STLE creates Jeanie McCoy Scholarship Award
TLT Scholarship Award August 2017
New honor benefits female college and high school students pursuing careers in tribology.
STLE’s board of directors
has developed a scholarship named after STLE Life Member Jeanie S. McCoy of Jeanie McCoy Technologies (retired). The new award, the Jeanie McCoy Scholarship Award, will aid female college and high school students pursuing careers in tribology.
The STLE board approved the award at the society’s 72nd Annual Meeting & Exhibition last May in Atlanta. The scholarship will be presented for the first time during STLE’s 73rd Annual Meeting next year in Minneapolis, Minn.
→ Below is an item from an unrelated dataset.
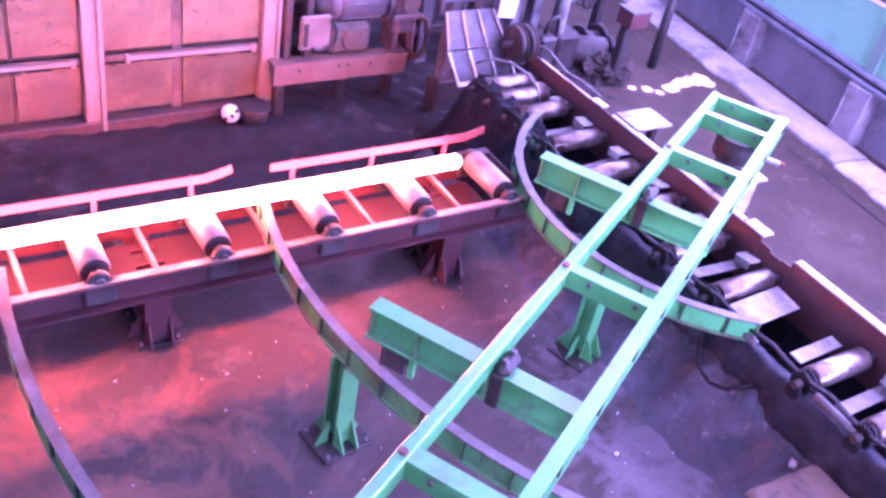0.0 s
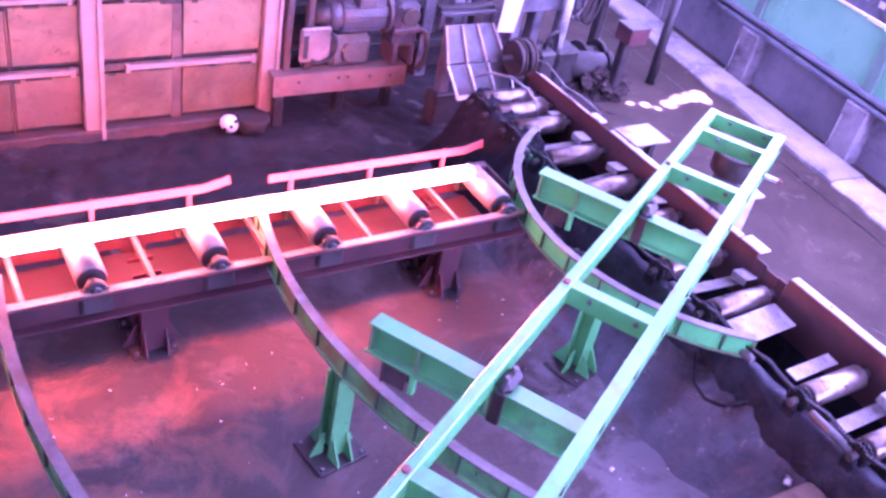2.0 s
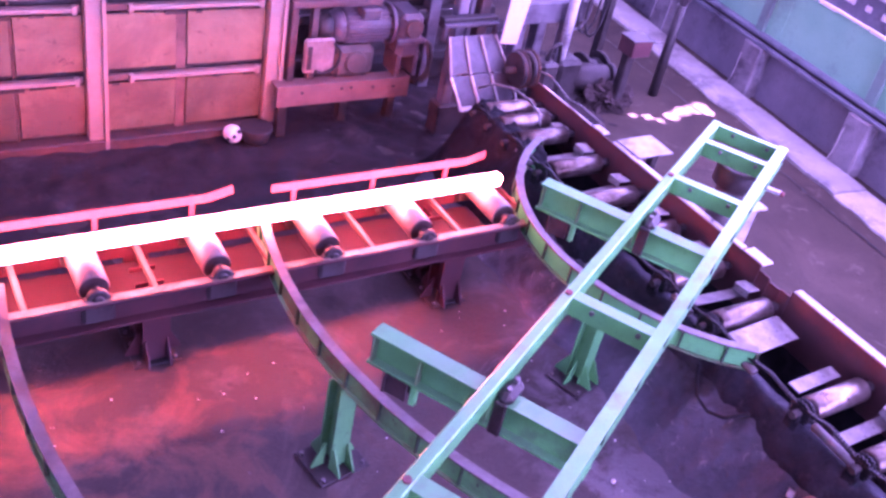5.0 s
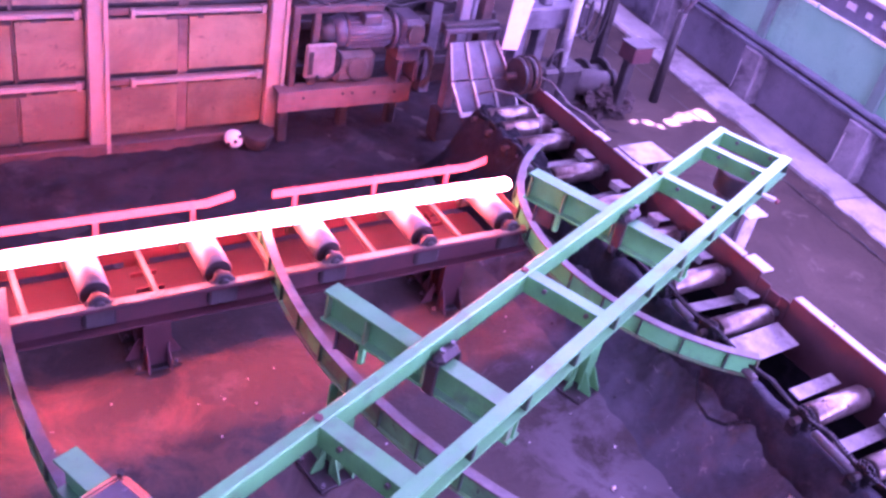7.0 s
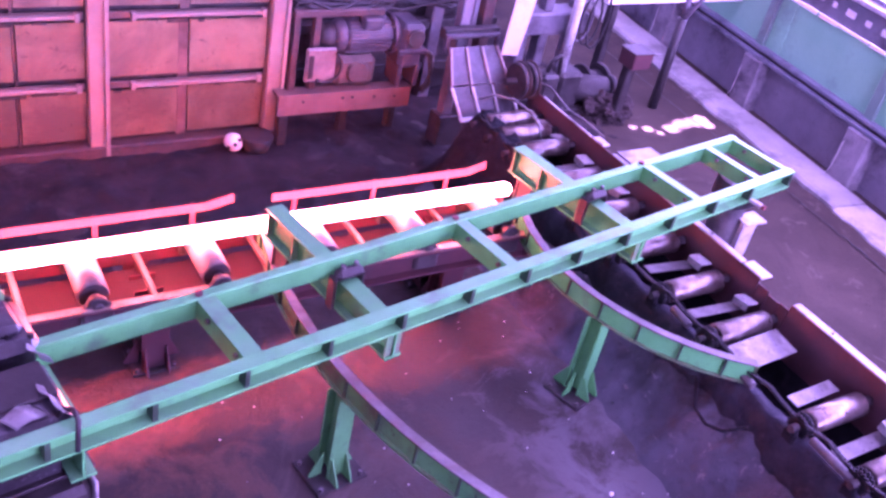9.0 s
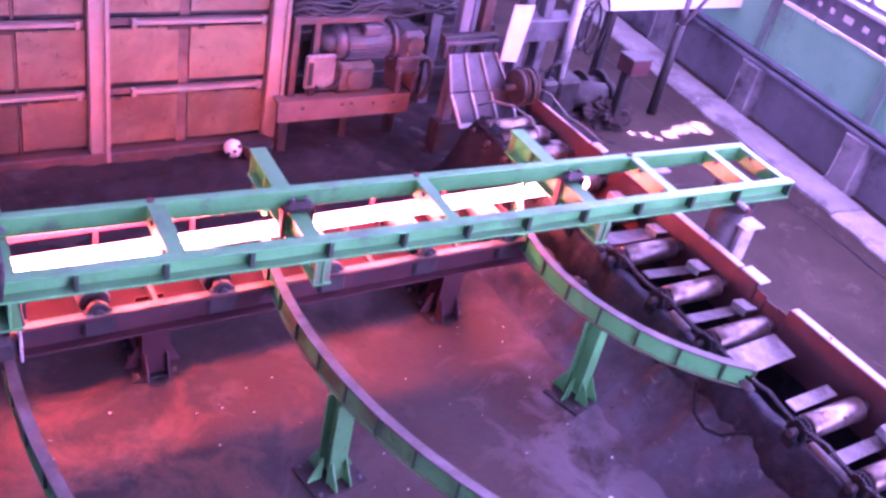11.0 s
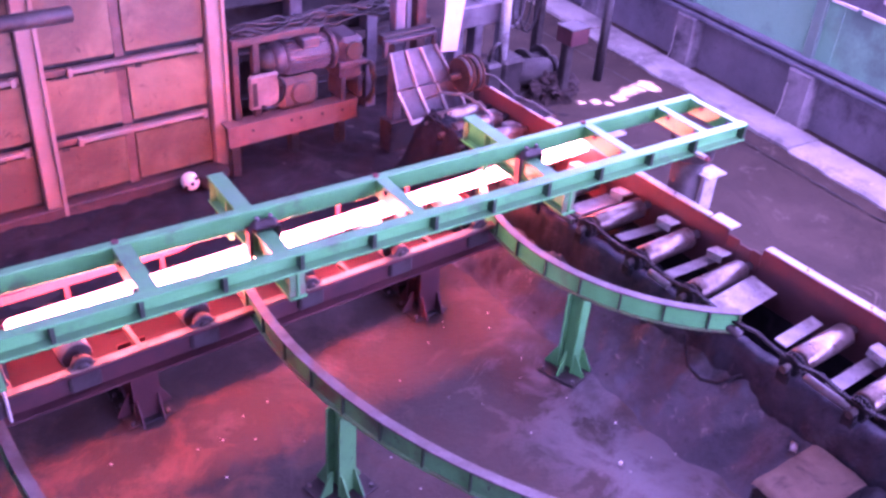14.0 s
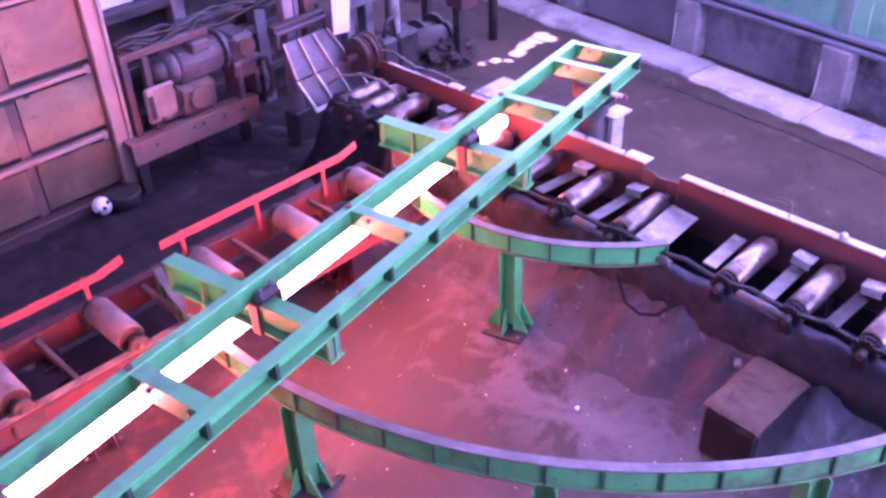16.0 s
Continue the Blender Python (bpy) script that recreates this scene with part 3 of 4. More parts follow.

The scholarship’s requirements were developed with the assistance of STLE Past President Dr. Maureen Hunter of King Industries and state that the recipient must be a female matriculating student pursuing an education or career in the field of tribology and enrolled as one of the following:
a senior in high school with plans to pursue an education in the field of tribology
an undergraduate student pursuing a degree with tribology science experience
a graduate student pursuing a degree in the tribology sciences.
McCoy has been a member of STLE for more than 65 years, joining in the early 1950s when the lubrication industry was clearly male dominated. While STLE’s historical records cannot verify that McCoy was the society’s first woman member, she was certainly one of the first, one of the most active and one of the longest members of STLE.
McCoy began her career working for The Hodson Oil Co., whose president, Walter Hodson, is credited as the person most responsible for starting STLE in 1944. In 1952 she began a long career with International Harvester Co. (IHC), retiring in 1985. At that time she began a consulting company, Jeanie McCoy Technologies, focusing on the proper application and maintenance of metalworking fluids.
McCoy’s technical expertise has helped many organizations improve the efficiency of their operations and extend the life of their metalworking fluids by developing technologies to control bacterial growth. One of her first assignments at IHC was addressing bacterial growth at one of the company’s manufacturing plants that was so bad the city forced the plant to shut down. McCoy developed a chemistry to reduce the contamination from bacteria growth that solved the immediate issue. She then instituted a maintenance program to prevent bacterial growth by regularly inspecting the various fluids used at all IHC manufacturing facilities.
In 1952 Jeanie applied for membership in the American Society of Lubrication Engineers (ASLE), which became STLE in 1987. She served as editor of Lubrication Engineering, ASLE’s original technical magazine that eventually became TLT, for more than two decades. In 1989 she became the first woman STLE member to be elevated to the grade of Fellow, STLE’s highest honor for technical excellence and presence in the field of tribology and lubrication engineering.
In 1991 the society presented McCoy with the P.M. Ku Meritorious Award for tirelessly serving STLE and its local sections throughout the U.S., Canada and the world with her many education courses and speaking engagements on metalworking fluid maintenance. In 2000, to recognize her outstanding lifetime contributions to the promotion of tribology and lubricants, she received the International Award, STLE’s highest honor, and later was named a Life Member of the society.